= Ahmet Güvener =

Turkish football administrator

Ahmet Güvener is a Turkish football administrator and former Secretary General of Turkish Football Federation (TFF) between the years 2009 and 2010. During his tenure as Secretary General he developed the first Strategic Plan of the TFF. He also held the positions of Chairman of the National Referee Committee between the years 1993 and 1995 and Director of Football Development between the years 2008 and 2009 for the TFF. He is the only European football professional that held all three positions.

== Early life and education ==
Ahmet was born on 12 September 1953 in Istanbul. After completing his primary education he graduated from the Robert College (High school) (the oldest American Educational Institution outside the USA), based in Istanbul. He later graduated from Boğaziçi University with a BS degree in Electrical Engineering and from the University of Wisconsin–Madison with a master's degree in Computer Sciences. Between 1987 and 2004 he worked in the IT industry as an executive.

In 2000, when he became a project coordinator for the Turkish Informatics Association, Güvener also started to teach discrete mathematics in Yeditepe University.

== Sports career ==

He was a member of FIFA Referee Instructors Panel (1994-2001) and UEFA Referee Convention Panel (2009-2011)

Since 2010, Ahmet has been working as a freelance consultant in Football. After an active sports career, he resumed being a sports columnist for Cumhuriyet. When he resettled in Austin, Texas, he worked briefly as a consultant for soccer management for Indy Eleven, a professional soccer team competing in the NASL. Güvener worked as a columnist for Soccer America, expressing his views and analyses regarding the politics of soccer.
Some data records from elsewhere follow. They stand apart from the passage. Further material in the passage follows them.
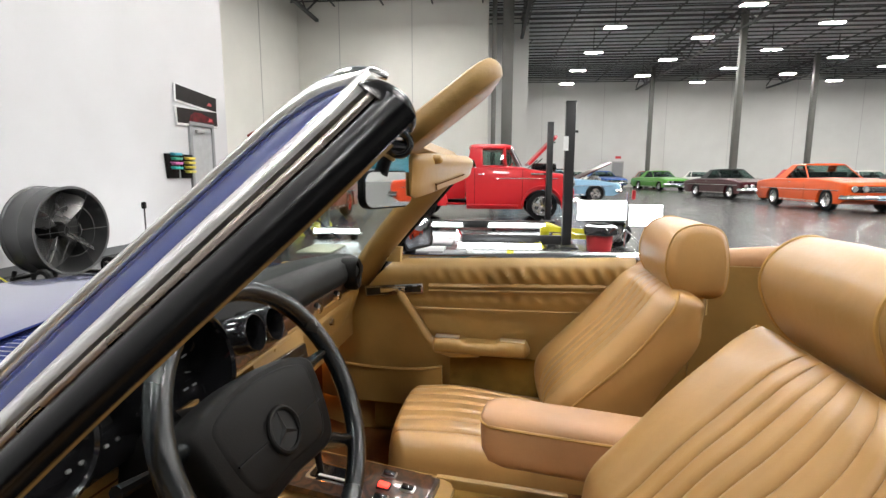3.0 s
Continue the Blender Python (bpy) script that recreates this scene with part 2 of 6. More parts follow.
def axes(o, x, y):
    """A frame at o whose x and y lie along the given directions."""
    x = Vector(x).normalized()
    z = x.cross(Vector(y)).normalized()
    y = z.cross(x)
    return Matrix(((x.x, y.x, z.x, o[0]), (x.y, y.y, z.y, o[1]), (x.z, y.z, z.z, o[2]), (0, 0, 0, 1)))


def lerp(a, b, t):
    return a + (b - a) * t


def curve(keys, t):
    """Smooth value at t through (t, value) keys."""
    if t <= keys[0][0]:
        return keys[0][1]
    for (a, va), (b, vb) in zip(keys, keys[1:]):
        if t <= b:
            i = keys.index((a, va))
            p = keys[max(0, i - 1)]
            q = keys[min(len(keys) - 1, i + 2)]
            s, w = (t - a) / (b - a), b - a
            ma = (vb - p[1]) / (b - p[0]) * w
            mb = (q[1] - va) / (q[0] - a) * w
            return (2 * s ** 3 - 3 * s * s + 1) * va + (s ** 3 - 2 * s * s + s) * ma + (3 * s * s - 2 * s ** 3) * vb + (s ** 3 - s * s) * mb
    return keys[-1][1]

# ---- the hall ----
def hall_box(name, lo, hi, material, label="", kind="structure"):
    size = [b - a for a, b in zip(lo, hi)]
    mid = [(a + b) / 2 for a, b in zip(lo, hi)]
    ob = part(name, box(size, m=HALL @ Matrix.Translation(mid)), material, flat=True)
    return tagged(ob, label, kind=kind)


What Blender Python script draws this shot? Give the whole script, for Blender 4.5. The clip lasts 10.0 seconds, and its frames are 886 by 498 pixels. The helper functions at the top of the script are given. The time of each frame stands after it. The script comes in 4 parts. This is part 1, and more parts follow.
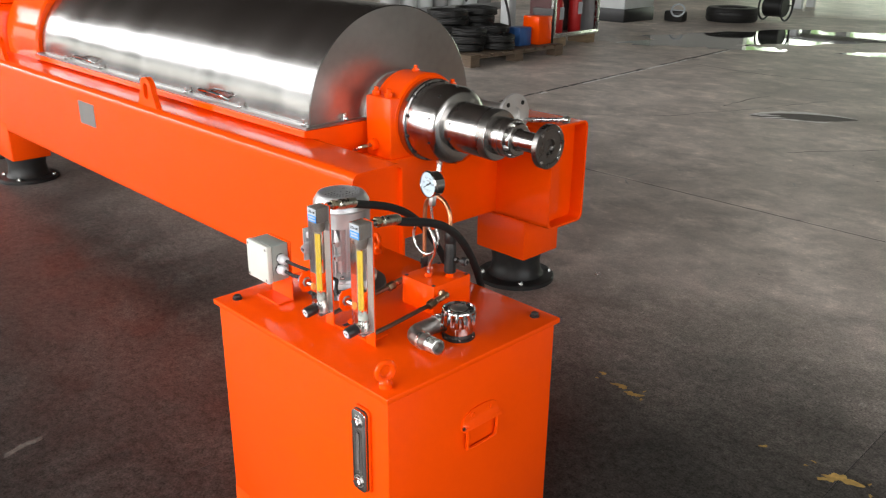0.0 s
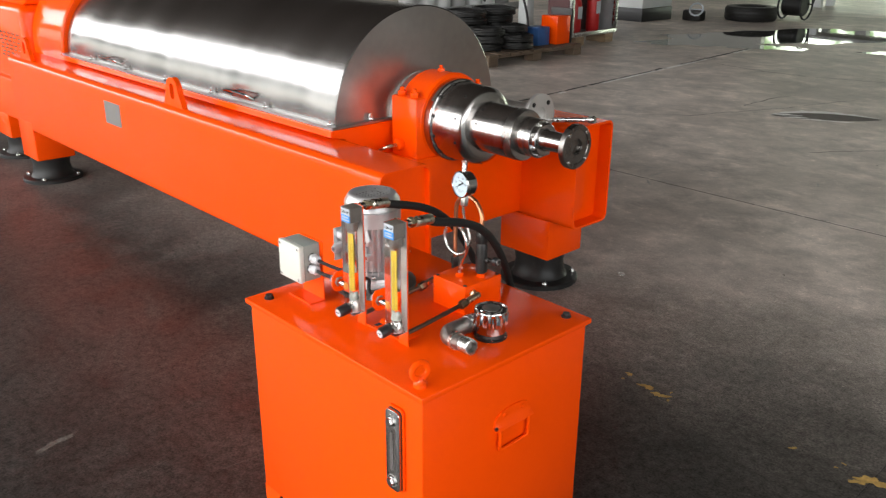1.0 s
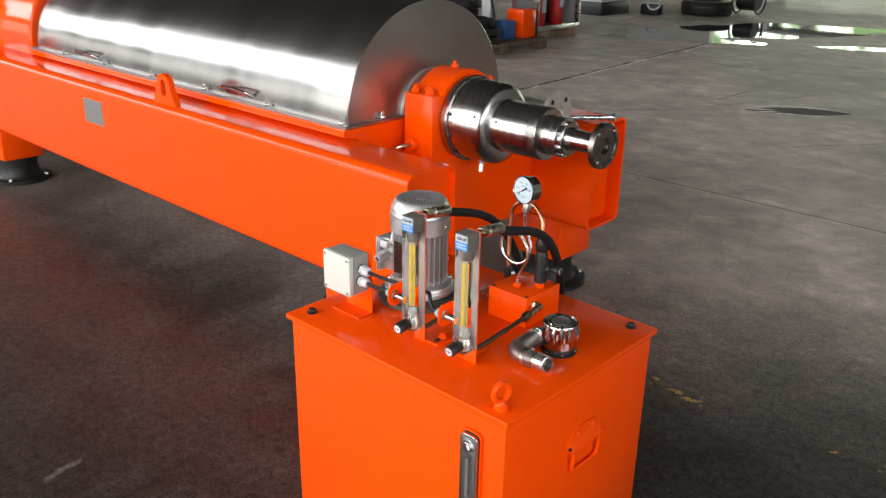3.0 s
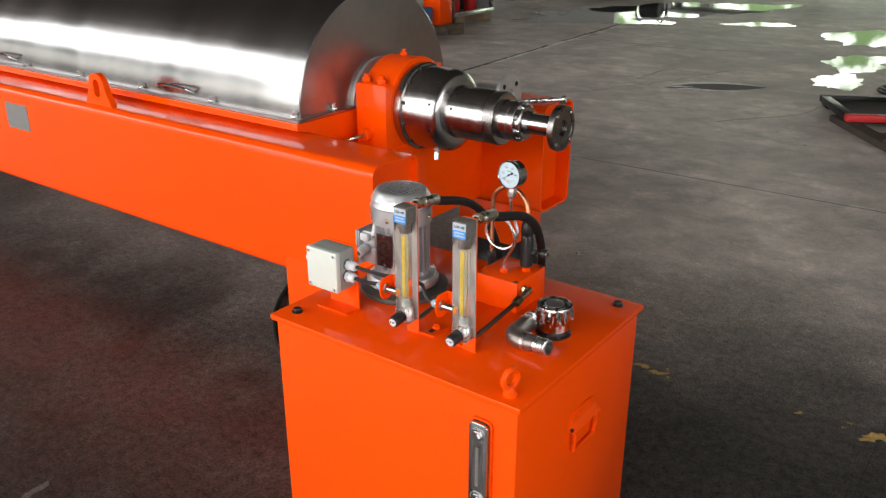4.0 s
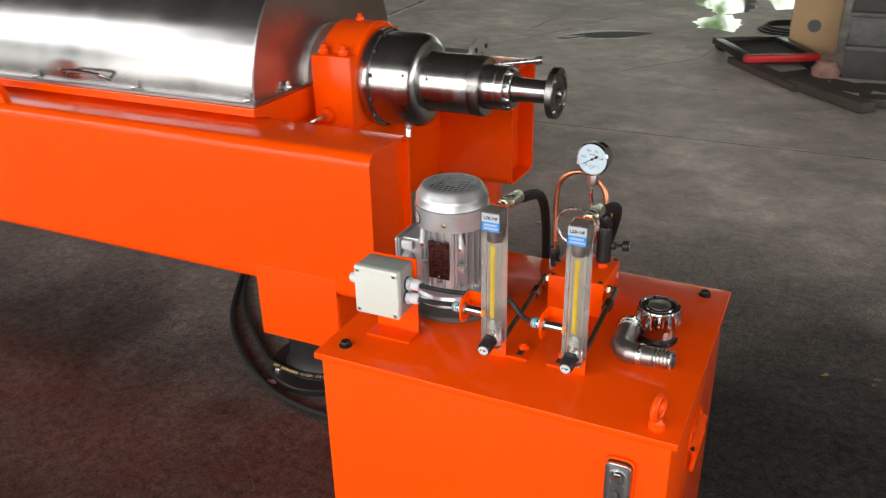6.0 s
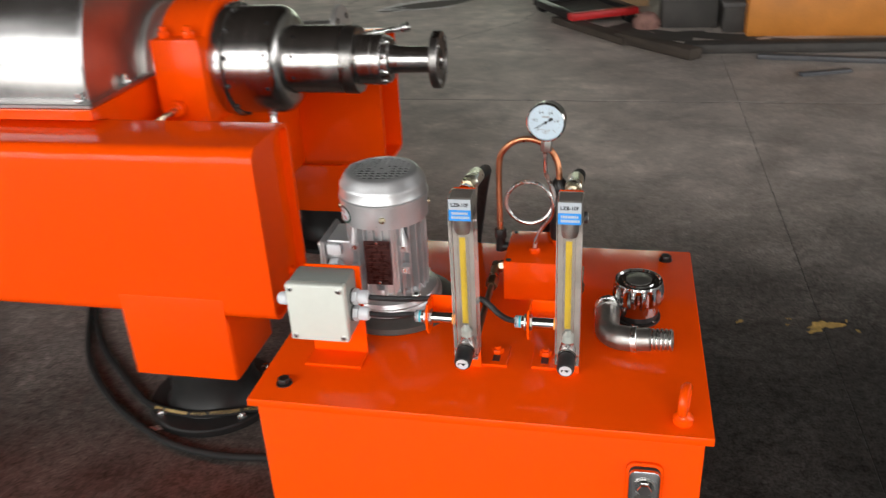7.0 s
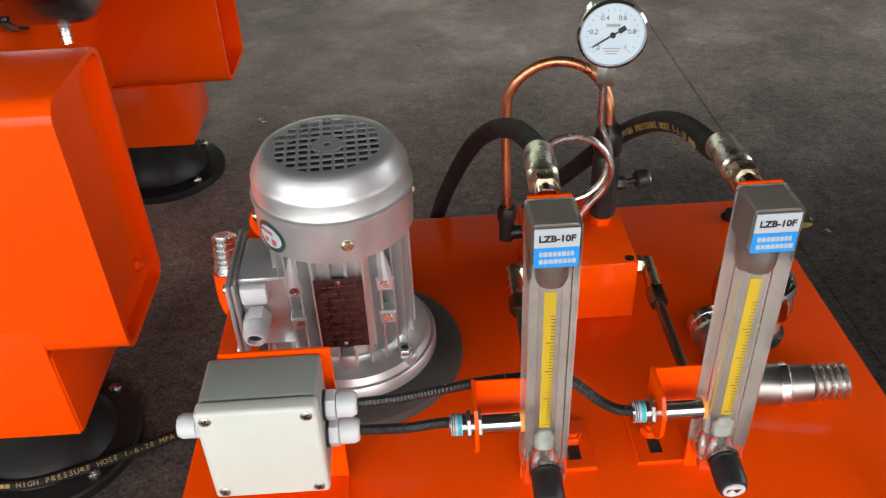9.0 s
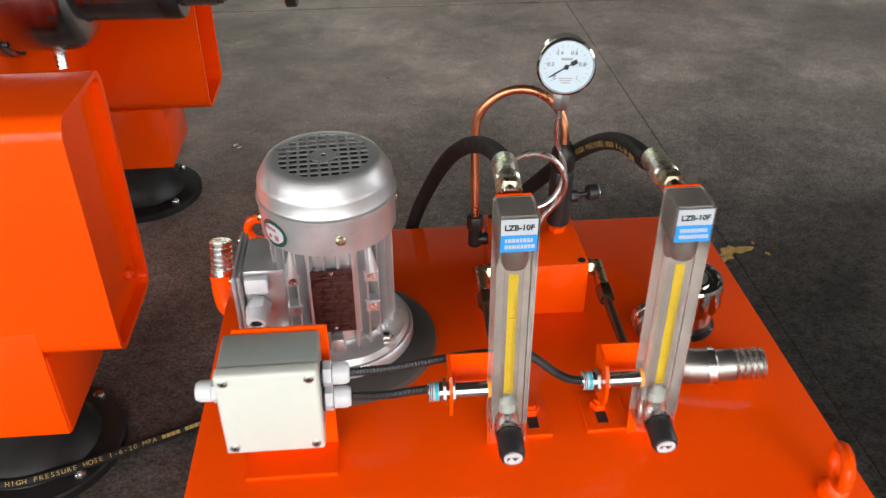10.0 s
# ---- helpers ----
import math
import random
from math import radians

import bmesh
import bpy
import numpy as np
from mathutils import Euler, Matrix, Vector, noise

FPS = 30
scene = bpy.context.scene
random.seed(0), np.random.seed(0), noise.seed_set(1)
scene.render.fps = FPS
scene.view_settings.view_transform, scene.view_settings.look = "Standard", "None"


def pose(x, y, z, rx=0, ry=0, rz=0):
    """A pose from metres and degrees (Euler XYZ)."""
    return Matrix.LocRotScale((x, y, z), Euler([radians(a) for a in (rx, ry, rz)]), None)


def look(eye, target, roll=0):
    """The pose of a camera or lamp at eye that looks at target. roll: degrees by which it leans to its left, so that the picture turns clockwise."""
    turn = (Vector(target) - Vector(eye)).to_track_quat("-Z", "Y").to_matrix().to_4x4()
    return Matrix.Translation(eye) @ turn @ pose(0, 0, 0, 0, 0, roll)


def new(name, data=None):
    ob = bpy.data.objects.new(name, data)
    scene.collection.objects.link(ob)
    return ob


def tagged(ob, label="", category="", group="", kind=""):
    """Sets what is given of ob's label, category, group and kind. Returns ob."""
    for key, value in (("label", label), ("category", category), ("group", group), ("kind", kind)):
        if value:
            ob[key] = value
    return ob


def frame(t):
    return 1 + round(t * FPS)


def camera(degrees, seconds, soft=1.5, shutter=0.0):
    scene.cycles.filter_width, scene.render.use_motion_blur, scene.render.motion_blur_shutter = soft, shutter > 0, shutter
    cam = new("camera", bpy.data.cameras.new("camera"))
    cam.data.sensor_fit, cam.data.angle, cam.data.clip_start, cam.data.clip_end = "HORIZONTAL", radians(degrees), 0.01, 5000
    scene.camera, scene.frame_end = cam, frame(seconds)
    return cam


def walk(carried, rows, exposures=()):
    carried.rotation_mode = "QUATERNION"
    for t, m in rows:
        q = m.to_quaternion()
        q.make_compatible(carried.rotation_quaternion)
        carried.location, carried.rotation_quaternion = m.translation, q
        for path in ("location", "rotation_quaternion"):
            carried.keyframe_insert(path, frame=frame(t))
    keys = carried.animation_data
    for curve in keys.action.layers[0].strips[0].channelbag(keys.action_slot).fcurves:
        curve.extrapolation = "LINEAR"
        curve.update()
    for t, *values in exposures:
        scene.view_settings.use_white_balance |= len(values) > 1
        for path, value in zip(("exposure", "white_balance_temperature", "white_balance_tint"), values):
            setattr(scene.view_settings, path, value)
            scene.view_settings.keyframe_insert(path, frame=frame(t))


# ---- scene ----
cam = camera(55.77, 10.0, 1.3, 0.6)
PATH = [
    (0, (1.0888, -0.9247, 1.4651), (-0.2408, 0.3870, 0.7505), 0.65),
    (0.5, (1.0883, -0.9249, 1.4656), (-0.2521, 0.3752, 0.7508), 0.56),
    (1, (1.0613, -0.9554, 1.4662), (-0.2922, 0.3321, 0.7504), 0.41),
    (1.5, (1.0222, -0.9860, 1.4626), (-0.3239, 0.3093, 0.7486), 0.48),
    (2, (0.9540, -0.9978, 1.4533), (-0.3727, 0.3149, 0.7345), 0.88),
    (3.5, (0.7258, -1.0807, 1.4553), (-0.4654, 0.3462, 0.7170), 0.68),
    (4, (0.6633, -1.1306, 1.4468), (-0.4389, 0.3584, 0.6957), -0.04),
    (4.5, (0.5708, -1.1966, 1.4622), (-0.4902, 0.3198, 0.7052), -0.79),
    (5, (0.4428, -1.1771, 1.4363), (-0.5488, 0.3683, 0.6436), -0.69),
    (5.2, (0.3506, -1.1417, 1.4252), (-0.5971, 0.4219, 0.6155), -0.68),
    (6.5, (0.0188, -1.0348, 1.4069), (-0.6182, 0.6546, 0.5460), -2.14),
    (7, (-0.1437, -0.9147, 1.3332), (-0.5403, 0.8288, 0.4378), -3.15),
    (7.5, (-0.2198, -0.6939, 1.2815), (-0.4683, 1.0343, 0.3056), -3.27),
    (8, (-0.2809, -0.5076, 1.2358), (-0.4634, 1.1755, 0.1690), -3.99),
    (8.5, (-0.3847, -0.4043, 1.2137), (-0.4327, 1.2356, 0.0701), -3.43),
    (9, (-0.4300, -0.3546, 1.2013), (-0.3951, 1.2664, 0.0306), -2.70),
    (9.5, (-0.4352, -0.3698, 1.2138), (-0.3296, 1.2544, 0.0513), -1.57),
    (10, (-0.4521, -0.4756, 1.2435), (-0.3211, 1.1848, 0.1367), -0.37),
]
EXPOSURES = [(0, 0.3), (2, 0.2), (3.5, 0.03), (4.5, -0.1), (6.5, -0.13), (7.5, -0.25), (8.5, -0.22), (9.5, -0.05), (10, 0.03)]
walk(cam, [(t, look(eye, target, roll)) for t, eye, target, roll in PATH], EXPOSURES)

# ---- light ----
world = bpy.data.worlds.new("world")
scene.world = world
world.use_nodes = True
sky = world.node_tree.nodes.new("ShaderNodeTexSky")
sky.sky_type, sky.sun_disc = "NISHITA", False
sky.sun_elevation, sky.sun_rotation = radians(50), radians(160)
world.node_tree.links.new(sky.outputs[0], world.node_tree.nodes["Background"].inputs[0])
world.node_tree.nodes["Background"].inputs[1].default_value = 0.12
scene.view_settings.exposure = 0.0


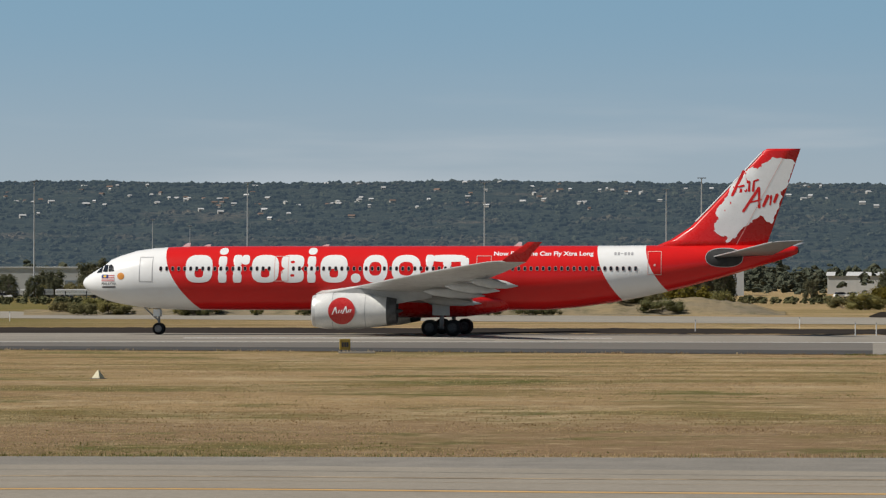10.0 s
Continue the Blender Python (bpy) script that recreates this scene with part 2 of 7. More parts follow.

From 2017 to 2019, he worked with Laredo Heat as a soccer management consultant, consulting the club in the field of restructuring in order to become a development academy.

He is now a partner of The Game Planners LLC. The Game Planners is a consulting firm for the development of soccer organizations.

The leading youth academy in Turkey, Altinordu FK named one of its facilities after Güvener for his contribution to Academy Development Leagues.